Using a word like skeuomorphism is risky because it can make you sound smart or like a overly confident know-it-all. It just depends on context and audience. It’s a word used by design wonks that, in short, refers to the use of dated, unnecessary elements in metaphoric design.
Think about the rolodex card icon used to represent contact records in most CRM systems, or the faux wood paneling on your old family truckster (right), or even the universal ‘Save’ icon that is represented by a floppy disc. The fact that your car didn't actually have wood on it, or that you don’t use floppy discs, or own a rolodex makes these things skeuomorphic. Overuse of these elements drives the wonks nuts.
It has popped up in digital design conversations lately because of the increasingly dated look of Apple UI and the impending departure of Apple’s skeumorphism champ Scott Forstall. Forbes took notice of this change recently; calling Apple’s design philosophy their ‘real problem'. Fast Company asked “Will Apple’s Tacky Software-Design Philosophy Cause A Revolt?”. In the enterprise space, Salesforce.com is still designing like it’s 1989 (see the opportunity dashboard to the right – it’s a dashboard, get it?).
Microsoft is going in the other direction. Windows 8 is getting kudos for it’s clean design. Fast Company wondered if the visual simplicity of Windows 8 was going to be part of a design revolution: “Team Microsoft believes consumers have developed a fluency for digital interfaces and no longer need those kitschy translations”. Gone from Windows 8 are unnecessary icons and elements that lead to clutter. What’s left is what Fast Company’s Austin Carr told NPR was a “flattened user interface that’s based on color, on motion, on typography…They don’t have these unnecessary flourishes”.
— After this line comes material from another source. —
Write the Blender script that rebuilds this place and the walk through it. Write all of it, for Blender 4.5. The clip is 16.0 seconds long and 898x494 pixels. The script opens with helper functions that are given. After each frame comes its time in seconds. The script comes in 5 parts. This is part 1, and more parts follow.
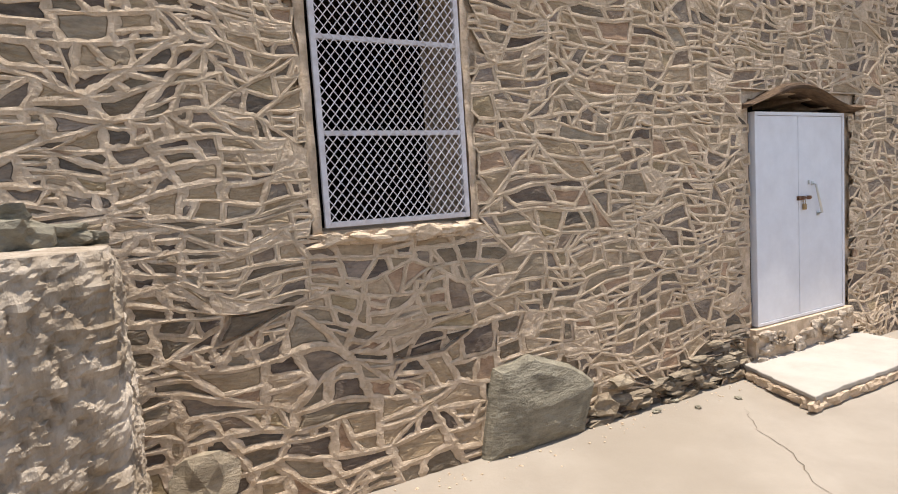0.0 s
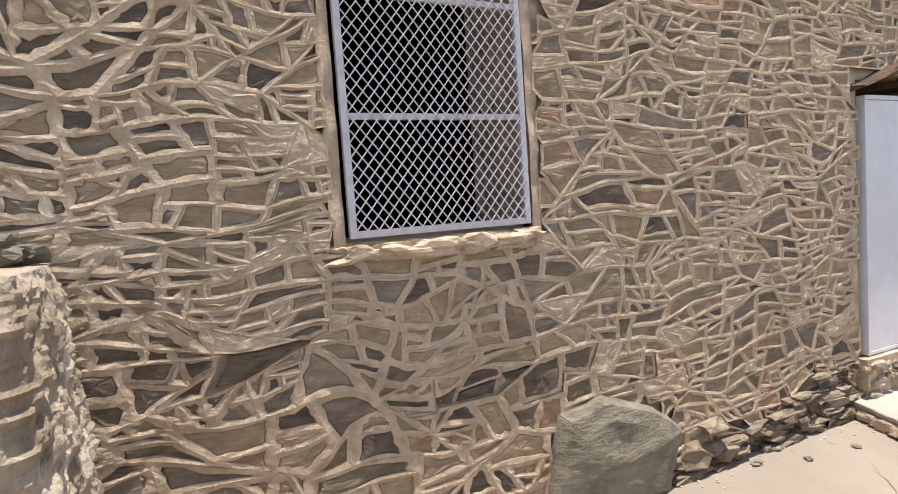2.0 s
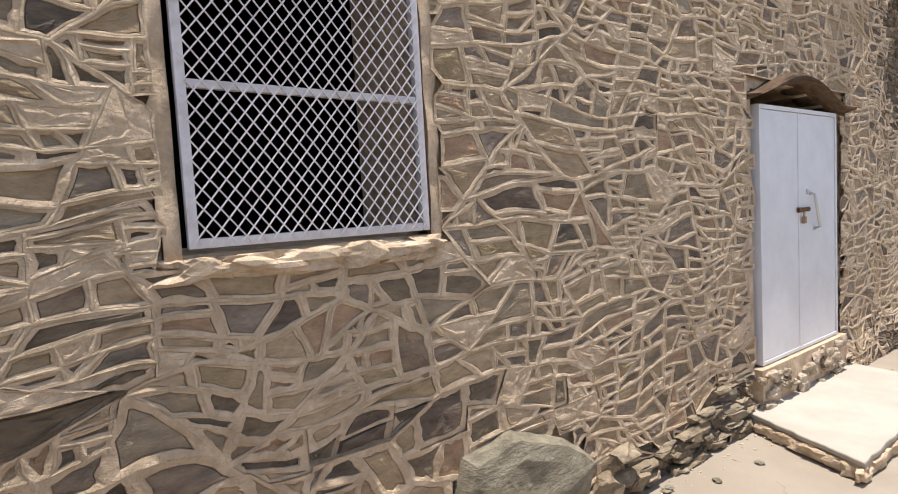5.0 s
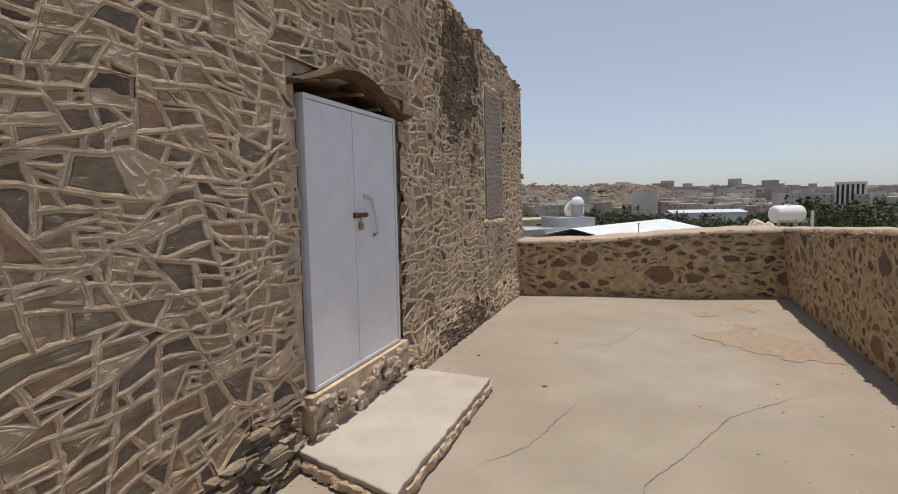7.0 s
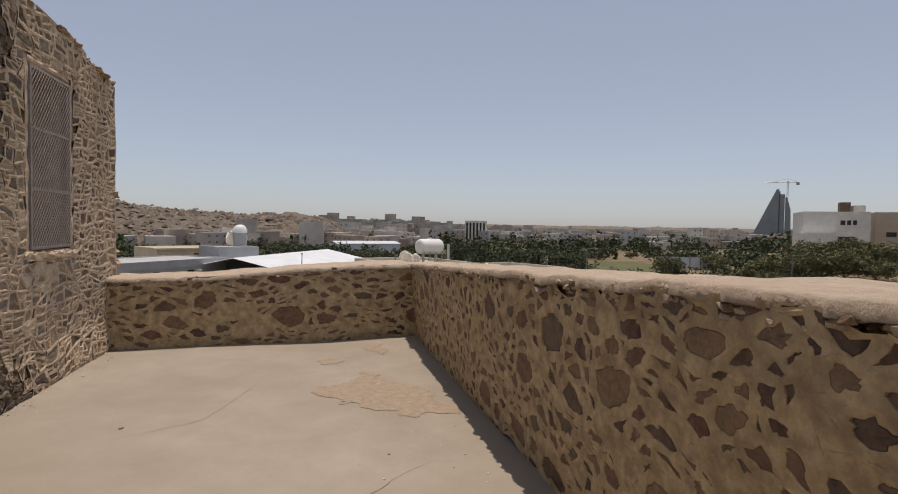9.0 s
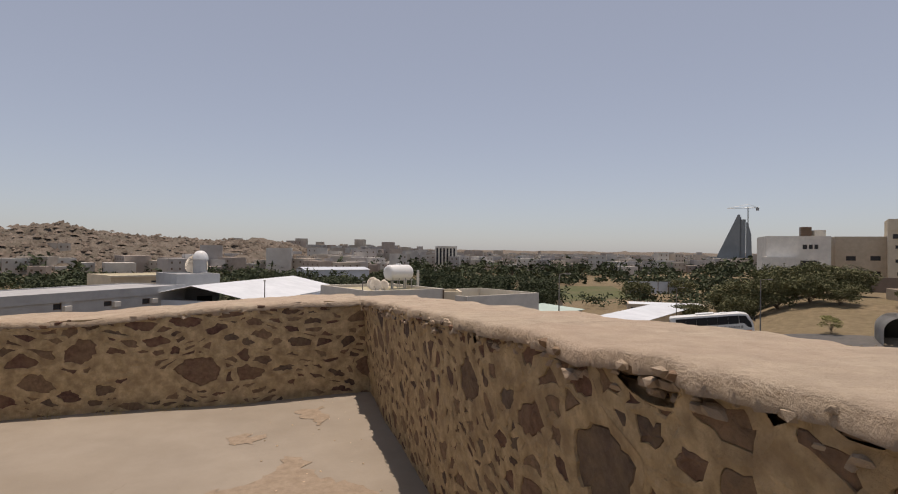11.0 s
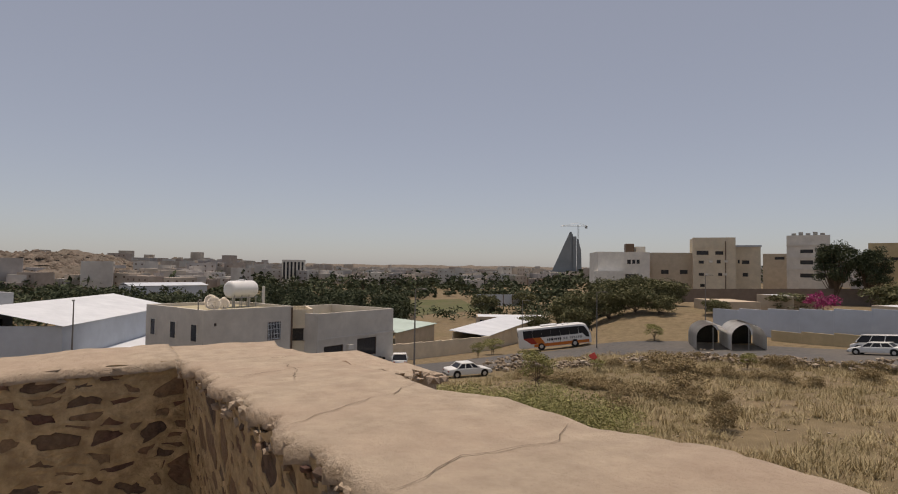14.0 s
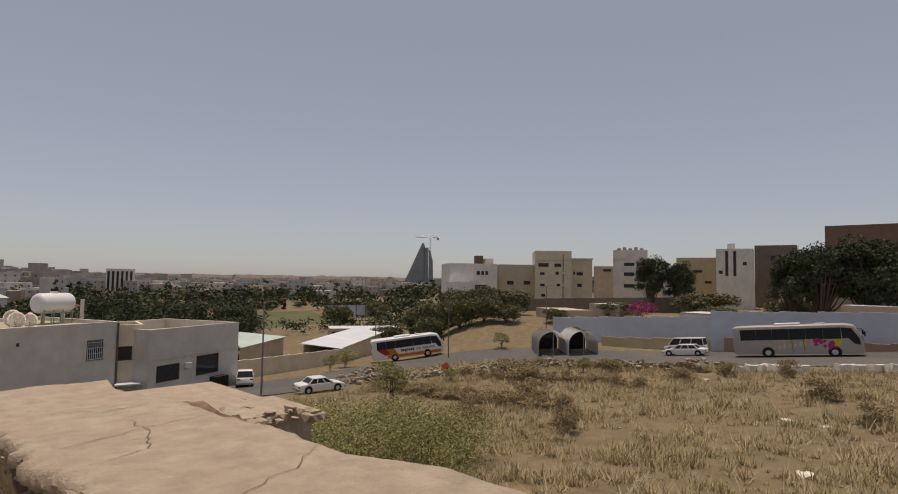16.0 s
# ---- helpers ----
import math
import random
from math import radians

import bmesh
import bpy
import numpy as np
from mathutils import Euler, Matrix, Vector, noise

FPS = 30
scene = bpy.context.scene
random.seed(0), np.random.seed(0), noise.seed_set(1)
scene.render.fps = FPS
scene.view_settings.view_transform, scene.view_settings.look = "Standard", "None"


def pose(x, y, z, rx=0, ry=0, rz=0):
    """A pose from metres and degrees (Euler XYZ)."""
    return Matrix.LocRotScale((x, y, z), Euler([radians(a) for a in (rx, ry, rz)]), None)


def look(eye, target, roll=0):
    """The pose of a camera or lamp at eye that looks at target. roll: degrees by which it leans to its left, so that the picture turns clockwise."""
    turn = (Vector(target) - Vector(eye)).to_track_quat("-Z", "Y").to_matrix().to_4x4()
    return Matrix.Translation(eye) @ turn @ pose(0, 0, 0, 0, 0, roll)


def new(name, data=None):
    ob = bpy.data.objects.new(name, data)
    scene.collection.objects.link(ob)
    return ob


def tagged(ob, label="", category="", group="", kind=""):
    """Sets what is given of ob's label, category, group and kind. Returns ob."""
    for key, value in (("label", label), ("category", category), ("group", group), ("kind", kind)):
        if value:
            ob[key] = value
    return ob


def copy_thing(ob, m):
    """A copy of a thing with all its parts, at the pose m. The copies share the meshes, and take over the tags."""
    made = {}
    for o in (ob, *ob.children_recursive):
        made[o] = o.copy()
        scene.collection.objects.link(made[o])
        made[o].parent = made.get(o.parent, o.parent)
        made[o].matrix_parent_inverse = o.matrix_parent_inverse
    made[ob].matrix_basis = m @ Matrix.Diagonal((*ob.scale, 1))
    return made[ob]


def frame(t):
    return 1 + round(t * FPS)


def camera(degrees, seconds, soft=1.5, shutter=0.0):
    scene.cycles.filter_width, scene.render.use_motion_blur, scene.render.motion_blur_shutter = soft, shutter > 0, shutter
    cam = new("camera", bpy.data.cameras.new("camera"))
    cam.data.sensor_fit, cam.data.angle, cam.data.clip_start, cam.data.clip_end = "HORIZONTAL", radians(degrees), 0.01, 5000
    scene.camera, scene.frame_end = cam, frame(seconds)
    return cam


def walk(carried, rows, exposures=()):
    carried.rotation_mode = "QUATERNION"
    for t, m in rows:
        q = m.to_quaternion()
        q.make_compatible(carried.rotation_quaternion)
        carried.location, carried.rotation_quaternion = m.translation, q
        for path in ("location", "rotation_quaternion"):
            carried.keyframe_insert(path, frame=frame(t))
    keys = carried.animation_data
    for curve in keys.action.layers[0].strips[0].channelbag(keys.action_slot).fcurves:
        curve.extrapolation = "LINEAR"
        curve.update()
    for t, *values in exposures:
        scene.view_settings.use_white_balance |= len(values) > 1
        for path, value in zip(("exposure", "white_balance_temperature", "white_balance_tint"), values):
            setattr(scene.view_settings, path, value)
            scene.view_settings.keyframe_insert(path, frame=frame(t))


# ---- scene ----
cam = camera(76.6, 16.0, soft=1.05)
PATH = [
    (0, (0.432, -3.183, 1.737), (1.35, -1.414, 1.565), -3.7),
    (0.5, (0.496, -2.987, 1.722), (1.392, -1.206, 1.558), -3.9),
    (1, (0.591, -2.792, 1.732), (1.448, -0.991, 1.58), -4.1),
    (1.5, (0.624, -2.622, 1.728), (1.47, -0.816, 1.583), -4.1),
    (2, (0.632, -2.437, 1.723), (1.482, -0.632, 1.581), -4.0),
    (2.5, (0.695, -2.29, 1.697), (1.584, -0.504, 1.557), -4.1),
    (3, (0.814, -2.121, 1.702), (1.739, -0.354, 1.557), -4.2),
    (5.5, (0.951, -1.976, 1.699), (2.295, -0.501, 1.56), -3.1),
    (6, (1.29, -1.996, 1.655), (2.834, -0.733, 1.505), -3.0),
    (6.5, (1.664, -2.007, 1.645), (3.392, -1.013, 1.477), -2.3),
    (7, (2.034, -2.005, 1.644), (3.919, -1.359, 1.47), -1.2),
    (7.5, (2.428, -2.155, 1.612), (4.39, -1.797, 1.454), -0.8),
    (8, (2.741, -2.288, 1.618), (4.732, -2.181, 1.471), -0.1),
    (8.5, (3.064, -2.421, 1.67), (5.047, -2.654, 1.553), 0.5),
    (9, (3.395, -2.546, 1.64), (5.338, -3.017, 1.567), 1.0),
    (11.5, (5.465, -3.184, 1.627), (7.381, -3.759, 1.648), 0.8),
    (12, (5.808, -3.325, 1.612), (7.719, -3.912, 1.636), 0.8),
    (12.5, (6.189, -3.38, 1.639), (8.09, -3.999, 1.667), 0.9),
    (13, (6.604, -3.362, 1.666), (8.481, -4.05, 1.702), 1.0),
    (13.5, (6.98, -3.422, 1.675), (8.781, -4.29, 1.728), 1.0),
    (14, (7.273, -3.45, 1.716), (8.976, -4.496, 1.79), 0.8),
    (14.5, (7.511, -3.427, 1.72), (9.128, -4.602, 1.804), 0.7),
    (15, (7.645, -3.412, 1.734), (9.17, -4.703, 1.823), 0.6),
    (15.5, (7.667, -3.453, 1.777), (9.117, -4.826, 1.878), 0.7),
    (16, (7.75, -3.483, 1.799), (9.13, -4.926, 1.917), 0.9),
]
EXPOSURES = [(0, 0.95, 6600, 11), (3, 1.0, 6600, 11), (5.5, 0.86, 6700, 11), (7.0, 0.12, 6850, 12), (9.0, -0.06, 7100, 15), (11.5, -0.12, 7400, 17), (14, -0.26, 7600, 17), (16, -0.28, 7650, 17)]
walk(cam, [(t, look(eye, target, roll)) for t, eye, target, roll in PATH], EXPOSURES)

# ---------------------------------------------------------------- world, sun
world = bpy.data.worlds.new("sky")
scene.world = world
world.use_nodes = True
SUN_WAY = Vector((0.10, -0.06, 1.0)).normalized()
sky = world.node_tree.nodes.new("ShaderNodeTexSky")
sky.sky_type = "NISHITA"
sky.sun_disc = False
sky.sun_elevation = math.asin(SUN_WAY.z)
sky.sun_rotation = math.atan2(SUN_WAY.x, SUN_WAY.y)
sky.altitude = 0
sky.air_density = 0.85
sky.dust_density = 0.7
sky.ozone_density = 4.0
back = world.node_tree.nodes["Background"]
back.inputs["Strength"].default_value = 0.12
soft = world.node_tree.nodes.new("ShaderNodeHueSaturation")  # dust in the air
soft.inputs["Saturation"].default_value = 0.77
world.node_tree.links.new(sky.outputs[0], soft.inputs["Color"])
haze = world.node_tree.nodes.new("ShaderNodeMix")  # even dust haze over the whole sky
haze.data_type = "RGBA"
haze.inputs[0].default_value = 0.40
haze.inputs[7].default_value = (3.3, 3.85, 4.75, 1)
world.node_tree.links.new(soft.outputs[0], haze.inputs[6])
world.node_tree.links.new(haze.outputs[2], back.inputs["Color"])
sun = new("sun", bpy.data.lights.new("sun", "SUN"))
sun.data.energy = 3.6
sun.data.angle = radians(0.6)
sun.data.color = (1.0, 0.94, 0.86)
sun.matrix_world = look((0, 0, 60), Vector((0, 0, 60)) - SUN_WAY)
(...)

So what does this new approach mean for Microsoft CRM. Well, simply, things are going to get simpler. MSDN this summer published the following guidelines for Office apps:
Take full advantage of the digital medium. Remove physical boundaries to create experiences that are more efficient and effortless than reality. Being authentically digital means embracing the fact that apps are pixels on a screen and designing with colors and images that go beyond the limits of the real world.
So the next release of CRM (codenamed Polaris, due January 2013) embraces these design principles but is not radical. This release appears to be a tweaking towards a simpler UI; not a re-imagined experience.
A Cleaner UI
A lot of little changes add up to a lot less clutter:
The color scheme has changed from blue and gray to white. Gone are the gradient colors.
Font color has changed. The size of the fonts has changed, and some tab and header information is all caps.
Icons have been removed from the Site Map. They are also gone from the inline grids unless there are multiple icons possible in a view (think Activities).
The Site Map is reorganized to provide a more focused, role-based experience.
Sales, Service and Marketing areas will now have sub-groups.
Resource Center is removed from Site Map.
Contextual ribbons are (slowly) being replaced with the contextual Command Bar. The buttons that are available are contextual to the users security privileges and entity. Notice the differences in the ribbon (old, above) and the Command Bar (new, below)
It’s exciting to see Microsoft’s design philosophy getting kudos and seeing these tenants work their way into the Dynamics space. A cleaner UI is going to do great things for user adoption and differentiate Microsoft CRM from our less progressive, skeuomorphic competition.